The YouGov/Cebr consumer confidence index was at 111.9 for the first three weeks of June but has slumped to 104.3 in the four days since the referendum result. The last time consumer confidence was this low was in May 2013, when it was at 102.9.

The index measures factors including job security, house prices, consumers’ personal financial situation, feelings around job security and activity in the work place. It found that all these factors have been impacted by the results, with concerns about house prices and the levels of business activity over the next 12 month.

Speaking to Marketing Week, Scott Corfe, director at the Centre for Economics and Business Research, said much of the slump is down to the uncertainty caused by the vote to leave the EU. However, he admitted the scale of the decline is a surprise given that half of the people who voted thought at the time that Brexit was a good idea.

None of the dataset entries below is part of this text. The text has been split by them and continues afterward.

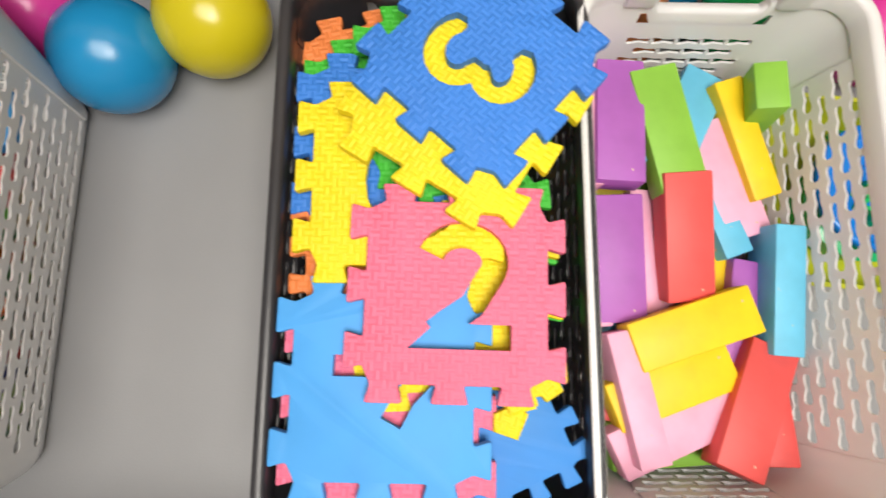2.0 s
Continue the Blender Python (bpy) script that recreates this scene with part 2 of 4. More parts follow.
def basket(m, material, label, a=0.0625, b=0.113, h=0.098, grip=True):
    t = thing("storage_basket", label, "basket", m, "plastic baskets in the drawer")
    a0, b0, r = a - 0.0150, b - 0.0095, 0.016
    z0 = 0.004
    for sx in (-1, 1):
        bm = bmesh.new()
        o = Vector((sx * a0, -(b0 - r), z0 + 0.008))
        top = Vector((sx * a, -(b0 - r), h - 0.010))
        v = (top - o)
        panel(bm, o, v.normalized(), Vector((0, 1, 0)), Vector((-sx, 0, 0)), v.length, 2 * (b0 - r), 10, 10, 0.0074, 0.0029, True)
        bmesh.ops.remove_doubles(bm, verts=bm.verts, dist=0.00005)
        part("perforated_side", bm, material, t, "", 0)
    for sy in (-1, 1):
        bm = bmesh.new()
        o = Vector((-(a0 - r), sy * b0, z0 + 0.008))
        v = Vector((-(a0 - r), sy * b, h - 0.010)) - o
        hole = lambda y, x, w=2 * (a0 - r), H=v.length: 2 if (abs(x - w / 2) < 0.026 and y > H - 0.016) else (1 if y > H - 0.022 else 0)
        panel(bm, o, v.normalized(), Vector((1, 0, 0)), Vector((0, -sy, 0)), v.length, 2 * (a0 - r), 10, 5, 0.0075, 0.0028, True, 0.0012, hole)
        bmesh.ops.remove_doubles(bm, verts=bm.verts, dist=0.00005)
        part("perforated_end", bm, material, t, "", 0)
    # solid rounded corners, foot, bottom and rolled rim
    for sx in (-1, 1):
        for sy in (-1, 1):
            bm = bmesh.new()
            lo, hi = [], []
            for i in range(7):
                q = radians(90 * i / 6)
                lo.append(Vector((sx * (a0 - r + r * math.sin(q)), sy * (b0 - r + r * math.cos(q)), z0 + 0.008)))
                hi.append(Vector((sx * (a - r + r * math.sin(q) if i else a0 - r), sy * (b - r + r * math.cos(q) if i < 6 else b0 - r), h - 0.01)))
                if i == 0:
                    hi[-1].y = sy * b
                if i == 6:
                    hi[-1].x = sx * a
            for i in range(6):
                bm.faces.new([bm.verts.new(p) for p in (lo[i], lo[i + 1], hi[i + 1], hi[i])])
            bmesh.ops.remove_doubles(bm, verts=bm.verts, dist=0.0002)
            bmesh.ops.solidify(bm, geom=bm.faces[:], thickness=0.0015)
            part("rounded_corner", bm, material, t)
    o = rounded(a0, b0, r)
    i_ = rounded(a0 - 0.002, b0 - 0.002, r - 0.002)
    foot, floor_ = rounded(a0 - 0.0030, b0 - 0.0015, r - 0.001), rounded(a0 - 0.0075, b0 - 0.003, r - 0.003)
    inner = rounded(a0 - 0.0090, b0 - 0.0045, r - 0.004)
    part("bottom_tray", loft([[(x, y, z0 + 0.0085) for x, y in i_], [(x, y, z0 + 0.0085) for x, y in o], [(x, y, 0.0050) for x, y in foot], [(x, y, 0.0005) for x, y in floor_],
                              [(x * 0.98, y * 0.98, 0.0005) for x, y in inner], [(x, y, 0.0030) for x, y in inner]], True, False, True), material, t)
    # rim: a rolled lip that dips under each grip
    rings = []
    path = rounded(a + 0.0005, b + 0.0005, r, 8)
    full = []
    for k, p in enumerate(path):
        q = path[(k + 1) % len(path)]
        n = 12 if math.dist(p, q) > 0.03 else 1
        for s in range(n):
            full.append((p[0] + (q[0] - p[0]) * s / n, p[1] + (q[1] - p[1]) * s / n))
    sec = [(-0.0025, -0.012), (0.0005, -0.012), (0.0030, -0.0035), (0.0026, -0.0006), (0.001, 0.0), (-0.0015, -0.0004), (-0.0026, -0.002)]
    for x, y in full:
        d = Vector((x - max(-a + r, min(a - r, x)), y - max(-b + r, min(b - r, y)), 0))
        d = d.normalized() if d.length else Vector((0, 1, 0))
        dip = 0.0
        if grip and abs(abs(y) - b) < 0.003:
            dip = -0.016 * max(0.0, min(1.0, (0.031 - abs(x)) / 0.005))
        rings.append([(x + d.x * s, y + d.y * s, h + z + dip) for s, z in sec])
    rings.append(rings[0])
    part("rim", loft(rings, True, False, False), material, t, "", 60)
    if grip:
        for sy in (-1, 1):
            y, z = sy * (b + 0.004), h + 0.002
            g = part("grip", tube([(x, y, z) for x in (-0.027, -0.02, 0.0, 0.02, 0.027)], [0.0062, 0.0058, 0.0052, 0.0058, 0.0062], 18), OAKROLL, t, "turned pale wooden grip")
            for sx in (-1, 1):
                part("grip_clip", box(sx * 0.0345 - 0.0075, sx * 0.0345 + 0.0075, y - 0.0078, y + 0.0078, h - 0.013, z + 0.0075, 0.0025, 3), material, t)
    return t


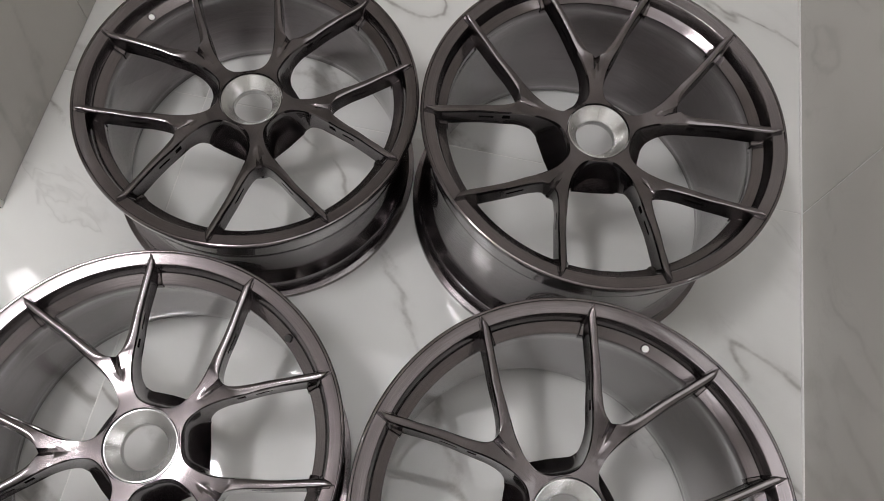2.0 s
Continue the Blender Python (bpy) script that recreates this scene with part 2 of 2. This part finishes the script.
CROTCH = 9
SUB = 4


def ease(k):
    k = min(max(k, 0.0), 1.0)
    return k * k * (3 - 2 * k)


def catmull(a, b, c, d, t):
    return 0.5 * (2 * b + (c - a) * t + (2 * a - 5 * b + 4 * c - d) * t * t + (3 * b - a - 3 * c + d) * t ** 3)


def smoothed(index, lo, hi):
    """Points along one edge between two stations: (position along the stations, r, degrees)."""
    out = []
    for i in range(lo, hi):
        q = [STATIONS[min(max(j, lo), hi)][index] for j in (i - 1, i, i + 1, i + 2)]
        for k in range(SUB):
            t = k / SUB
            out.append((i + t, catmull(q[0][0], q[1][0], q[2][0], q[3][0], t), catmull(q[0][1], q[1][1], q[2][1], q[3][1], t)))
    return out + [(hi, *STATIONS[hi][index])]


def y_spoke_mesh(name, tip, height, hub):
    """One fifth of the wheel's face: a hub sector and a Y of two legs, with side pockets."""
    shrink = 1 - tip / 0.2715
    last = len(STATIONS) - 1
    inner = smoothed(0, 0, 4)[:-1] + smoothed(0, 4, CROTCH)[:-1] + smoothed(0, CROTCH, last)
    outer = smoothed(1, 0, last)

    def flat(r, deg):
        r *= 1 - shrink * min(max((r - 0.05) / 0.08, 0), 1)
        return Vector((r * math.cos(radians(deg)), r * math.sin(radians(deg))))

    def crest(r):
        k = min(max((r - 0.075) / 0.185, 0), 1.06)
        return hub + (height - hub) * k ** 1.15

    bm = bmesh.new()
    across = (0.0, 0.07, 0.2, 0.5, 0.8, 0.94, 1.0)
    down = (0.0, 0.08, 0.20, 0.36, 0.52, 0.68, 0.82, 0.92, 1.0)
    for side in (1, -1):
        rows = []
        for (s, ri, di), (_, ro, do) in zip(inner, outer):
            a, b = flat(ri, di), flat(ro, do)
            stem = s < CROTCH + 0.01
            w = (b - a).length
            ring = []
            depth_u = 0.025 + 0.032 * ease((8.0 - s) / 6.0)
            depth_v = 0.025 + 0.010 * min(max((14.0 - s) / 5.0, 0), 1)
            edge = min(0.0022 / max(w, 1e-4), 0.45)
            # top face
            for t in across:
                tt = {0.07: edge, 0.94: 1 - edge}.get(t, t)
                p = a.lerp(b, tt)
                z = crest(p.length) + 0.0022 * math.sin(math.pi * tt) * ease((s - 6.0) / 6.0)
                if t == 1.0 or (t == 0.0 and not stem):
                    z -= 0.0022
                g = min(max((s - 6.0) / 3.0, 0), 1)
                if stem and s > 6.0 and t < 0.3:
                    z -= 0.0085 * g * (1 if t < 0.05 else 0.75 if t == 0.07 else 0.0)
                elif stem is False and s < CROTCH + 1.2 and t < 0.3:
                    z -= 0.0060 * (1 - (s - CROTCH) / 1.2) * (1 if t < 0.1 else 0.0)
                ring.append((p.x, p.y, z))
            # outward directions of the two side walls
            away = (b - a).normalized()
            ztop_b = ring[-1][2]
            ztop_a = ring[0][2]
            hollow = 0.020 + (depth_u - 0.020) * min(max((s - 4.5) / 3.5, 0), 1)
            flare = 0.0035 + 0.0225 * ease((6.5 - s) / 5.0)
            wall_b = [(b.x + away.x * flare * f ** 2.2, b.y + away.y * flare * f ** 2.2, ztop_b - depth_u * f) for f in down[1:]]
            wall_a = [(a.x - away.x * (0 if stem else 0.0030) * f, a.y - away.y * (0 if stem else 0.0030) * f,
                       ztop_a - (hollow if stem else depth_v) * f) for f in down[1:]]
            rows.append((s, ring + wall_b + wall_a[::-1]))
        made = [(s, [bm.verts.new((x, y * side, z)) for x, y, z in pts]) for s, pts in rows]
        n_top, n_side = len(across), len(down) - 1
        n = n_top + 2 * n_side
        pockets = {}
        for (s0, r0), (s1, r1) in zip(made, made[1:]):
            stem = s1 < CROTCH + 0.01
            for i in range(n):
                j = (i + 1) % n
                wall_in = i >= n_top + n_side or i == n - 1
                if stem and wall_in and s1 > 4.1:
                    continue
                f = bm.faces.new((r0[i], r0[j], r1[j], r1[i]))
                mid = (s0 + s1) / 2
                row = i - (n_top - 1)
                if row in (2, 3) and 9.5 < mid < 11.5:
                    pockets.setdefault("near_hub", []).append(f)
                if row == 3 and 13.0 < mid < 14.5:
                    pockets.setdefault("outer_slot", []).append(f)
                back = n - 1 - i
                if back == 3 and 14.0 < mid < 15.25:
                    pockets.setdefault("inner_slot", []).append(f)
        bm.faces.new(made[-1][1])
        # milled pockets in the flanks
        for faces in pockets.values():
            bmesh.ops.recalc_face_normals(bm, faces=bm.faces)
            bmesh.ops.inset_region(bm, faces=faces, thickness=0.0008, depth=-0.0075, use_even_offset=True)
    bmesh.ops.remove_doubles(bm, verts=bm.verts, dist=0.00005)
    # stepped feet by which the two legs stand on the ledge
    edge = tip + 0.0090
    for side in (1, -1):
        ang = radians(19.35) * side
        ax, cr = Vector((math.cos(ang), math.sin(ang), 0)), Vector((-math.sin(ang), math.cos(ang), 0))
        section = [(0.0120, -0.0014, 0.42), (0.0205, -0.0034, 0.62), (0.0234, -0.0056, 0.80), (0.0268, -0.0140, 0.90), (0.0288, -0.0190, 0.96),
                   (0.0298, -0.0216, 1.0), (0.0316, -0.0234, 1.0), (0.0426, -0.0298, 1.0), (0.0442, -0.0322, 1.0), (0.0442, -0.0440, 1.0),
                   (0.0240, -0.0360, 1.0), (0.0120, -0.0120, 0.42)]
        ends = []
        for w in (-0.0104, -0.0090, 0.0090, 0.0104):
            drop = 0.0016 if abs(w) > 0.0095 else 0.0
            ends.append([bm.verts.new(ax * (edge - r) + cr * (w * k) + Vector((0, 0, height + z - drop))) for r, z, k in section])
        for e0, e1 in zip(ends, ends[1:]):
            for k in range(len(section)):
                n = (k + 1) % len(section)
                bm.faces.new((e0[k], e0[n], e1[n], e1[k]))
        bm.faces.new(ends[0])
        bm.faces.new(ends[-1])
    return finish(bm, name, SMOKE_SPOKE, 34)


def rim_mesh(name, R, H):
    """The barrel: lip face, inner step, ledge, drop centre, bead seats and back flange as one turned profile."""
    profile = [
        (R - 0.0245, 0.001), (R - 0.0020, 0.000), (R, 0.002), (R, 0.008), (R - 0.0012, 0.011), (R - 0.0095, 0.0125), (R - 0.0125, 0.016),
        (R - 0.0140, 0.022), (R - 0.0146, 0.044), (R - 0.0125, 0.047), (R - 0.0125, 0.050), (R - 0.0155, 0.054), (R - 0.0260, 0.068),
        (R - 0.0280, 0.074), (R - 0.0280, H - 0.100), (R - 0.0265, H - 0.094), (R - 0.0160, H - 0.074), (R - 0.0150, H - 0.068),
        (R - 0.0145, H - 0.030), (R - 0.0120, H - 0.019), (R - 0.0040, H - 0.014), (R - 0.0006, H - 0.011), (R, H - 0.007),
        (R - 0.0004, H - 0.0026), (R - 0.0018, H - 0.0006), (R - 0.0036, H), (R - 0.0044, H - 0.0002), (R - 0.0056, H - 0.0020),
        (R - 0.0070, H - 0.0026), (R - 0.0205, H - 0.0056), (R - 0.0214, H - 0.0062), (R - 0.0221, H - 0.0074), (R - 0.0246, H - 0.0140), (R - 0.0266, H - 0.0200), (R - 0.0274, H - 0.0242),
        (R - 0.0276, H - 0.0252), (R - 0.0288, H - 0.0262), (R - 0.0400, H - 0.0326), (R - 0.0412, H - 0.0338), (R - 0.0418, H - 0.0360),
        (R - 0.0418, H - 0.0450), (R - 0.0395, H - 0.0530), (R - 0.0365, H - 0.0680), (R - 0.0360, H - 0.0900), (R - 0.0345, 0.060),
        (R - 0.0330, 0.034), (R - 0.0300, 0.022), (R - 0.0270, 0.014), (R - 0.0262, 0.004)]
    return lathe(name, profile, SMOKE, 192, smooth=20)


def center_ring_mesh(name, hub):
    z = hub - 0.0022
    return lathe(name, [(0.0486, z - 0.024), (0.0486, z - 0.0012), (0.0480, z), (0.0470, z), (0.0465, z - 0.0008), (0.0316, z - 0.0185),
                        (0.0312, z - 0.0192), (0.0310, z - 0.0200), (0.0312, z - 0.0310), (0.0318, z - 0.0318), (0.0340, z - 0.0322)], BARE, 128, smooth=30)


def wheel(name, label, kind, tip, R, H, hub, x, y, phi, valve_deg, valve_dark):
    ob = new(name)
    ob.matrix_world = Matrix.Translation((x, y, 0))
    tagged(ob, label, "wheel", "car wheels laid face up on the floor")
    part("rim", meshes[kind]["rim"], ob, "smoky brushed metal rim barrel and lip")
    for k in range(5):
        part("y_spoke", meshes[kind]["spoke"], ob, "forked smoky brushed metal spoke", Matrix.Rotation(phi + k * radians(72), 4, "Z"))
    part("center_ring", meshes[kind]["ring"], ob, "bare machined aluminium hub ring")
    if valve_deg is not None:
        q = Matrix.Rotation(radians(valve_deg), 4, "Z") @ Matrix.Translation((R - 0.0345, 0, H - 0.0292)) @ Matrix.Rotation(radians(-30), 4, "Y")
        hole = part("valve_hole", meshes[kind]["hole"], ob, "machined rim of the valve hole", q)
        part("valve_plug", meshes[kind]["dark" if valve_dark else "plug"], hole, "black valve cap" if valve_dark else "white valve hole plug")
    return ob


meshes = {}
hole = lathe("valve_hole", [(0.0048, -0.004), (0.0066, -0.004), (0.0066, 0.0006), (0.0060, 0.0014), (0.0052, 0.0012), (0.0048, 0.0004)], SMOKE, 32)
plug = lathe("valve_plug", [(0.0, -0.003), (0.0048, -0.003), (0.0048, 0.0000), (0.0042, 0.0005), (0.0, 0.0006)], WHITE_PLUG, 32, closed=False)
dark = lathe("valve_cap", [(0.0, -0.003), (0.0048, -0.003), (0.0048, 0.0030), (0.0045, 0.0038), (0.0, 0.0040)], RUBBER, 32, closed=False)
FRONT_R, FRONT_H, FRONT_HUB, FRONT_TIP = 0.2727, 0.2405, 0.2150, 0.2640
REAR_R, REAR_H, REAR_HUB, REAR_TIP = 0.2824, 0.3130, 0.2690, 0.2734
for kind, tip, R, H, hub in (("front", FRONT_TIP, FRONT_R, FRONT_H, FRONT_HUB), ("rear", REAR_TIP, REAR_R, REAR_H, REAR_HUB)):
    meshes[kind] = {"rim": rim_mesh("rim", R, H), "spoke": y_spoke_mesh("y_spoke", tip, H - 0.0006, hub), "ring": center_ring_mesh("center_ring", hub),
                    "hole": hole, "plug": plug, "dark": dark}

wheel("alloy_wheel", "narrow smoky brushed Y-spoke alloy wheel beside the partition wall", "front", FRONT_TIP, FRONT_R, FRONT_H, FRONT_HUB,
      -0.317, 0.729, 3.688, 140.8, False)
wheel("alloy_wheel", "wide smoky brushed Y-spoke alloy wheel near the back corner", "rear", REAR_TIP, REAR_R, REAR_H, REAR_HUB,
      0.238, 0.675, 4.080, None, False)
wheel("alloy_wheel", "narrow pinkish-grey brushed Y-spoke alloy wheel with a black valve cap", "front", FRONT_TIP, FRONT_R, FRONT_H, FRONT_HUB,
      -0.396, 0.176, 2.001, 41.0, True)
wheel("alloy_wheel", "wide smoky brushed Y-spoke alloy wheel close to the side wall", "rear", REAR_TIP, REAR_R, REAR_H, REAR_HUB,
      0.169, 0.098, 2.365, 63.5, False)


# ---- tiles, each a piece of its own ----
def tile(parent, lo, hi, material):
    part("tile", box_mesh("tile", lo, hi, material, 0.0007), parent)


def spans(lo, hi, joints, gap=0.0024):
    cuts = [lo, *sorted(j for j in joints if lo < j < hi), hi]
    return [(a + (gap / 2 if a != lo else 0), b - (gap / 2 if b != hi else 0)) for a, b in zip(cuts, cuts[1:])]


for u0, u1 in spans(FAR_LEFT, RIGHT, JOINT_U):
    for v0, v1 in spans(FRONT, BACK, JOINT_FLOOR):
        tile(floor, (u0, v0, -0.010), (u1, v1, 0.0), TILE_FLOOR)
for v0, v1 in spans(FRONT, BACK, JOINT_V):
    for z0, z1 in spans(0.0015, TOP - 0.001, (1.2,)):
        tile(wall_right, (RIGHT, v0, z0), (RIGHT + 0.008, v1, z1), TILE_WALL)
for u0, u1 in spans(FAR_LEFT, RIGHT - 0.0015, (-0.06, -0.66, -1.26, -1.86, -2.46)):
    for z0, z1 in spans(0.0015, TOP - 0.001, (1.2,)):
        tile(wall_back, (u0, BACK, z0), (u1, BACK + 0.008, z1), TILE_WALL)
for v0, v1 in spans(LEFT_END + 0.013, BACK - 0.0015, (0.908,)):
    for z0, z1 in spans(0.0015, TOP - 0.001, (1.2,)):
        tile(wall_left, (LEFT - 0.008, v0, z0), (LEFT, v1, z1), TILE_LEFT_SHADED)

“[The scale of the decline] would suggest there has been some adjustment in attitudes towards Brexit over a short space of time. If the half that voted to leave still thought it was a good thing you would think consumer confidence would have held up better. That suggests a change of mood once they saw the short-term impacts,” he said.

Given the decline in consumer confidence, those short term impacts are likely to include a drop in consumer spending.

“When consumer confidence declines, households tend to tighten the purse strings, save more and more spend less, particularly on big ticket items.”

Scott Corfe, director, Centre for Economics and Business Research

That is not good new for the economic recovery in the UK, which has been to some extent predicated on consumer spending. The decline is also expected to lead to a drop in ad spend – although Corfe believes brands could actually be better off spending more money on marketing.

“During a downturn we do tend to see a downturn in spending on advertising. It might sound perverse but actually if a business spent more in a downturn they could increase their market share plus the cost of advertising would be cheaper during that period,” he said.

Despite the slump, Corfe said marketers and businesses must put the decline in consumer spend into perspective. It is still nowhere near as low as the levels seen in 2008 and 2009 and while the Cebr says a recession “cannot be ruled out” it is not expected to be as long or as deep as in the late 2000s.

Read more: Why Brexit is both an opportunity and a strategic risk for marketers

Key to improving the outlook for the economy and consumer confidence is coming up with a clear plan for leaving the EU, according to GfK’s head of market dynamics Joe Staton. Its monthly consumer confidence index, which asks for people’s views on the economic and their personal financial situation, as well as propensity to make a big purchase, found a “deepening pessimism” over the general economic situation and he expects that to slump further following the results.

“We can expect plenty of volatility in consumer confidence at least until Brexit negotiations are underway. The longer term mood will then depend on how smoothly those negotiations go,” he says.

“I’d be very surprised if we don’t see a strong trend downwards on people’s personal financial situation and the wider economic situation. It takes times to absorb a shock – and many are reacting to the Brexit decision with shock. It’s not Armageddon but nobody should expect an improvement at least until the new Prime Minister is appointed and Brexit negotiations have got underway.”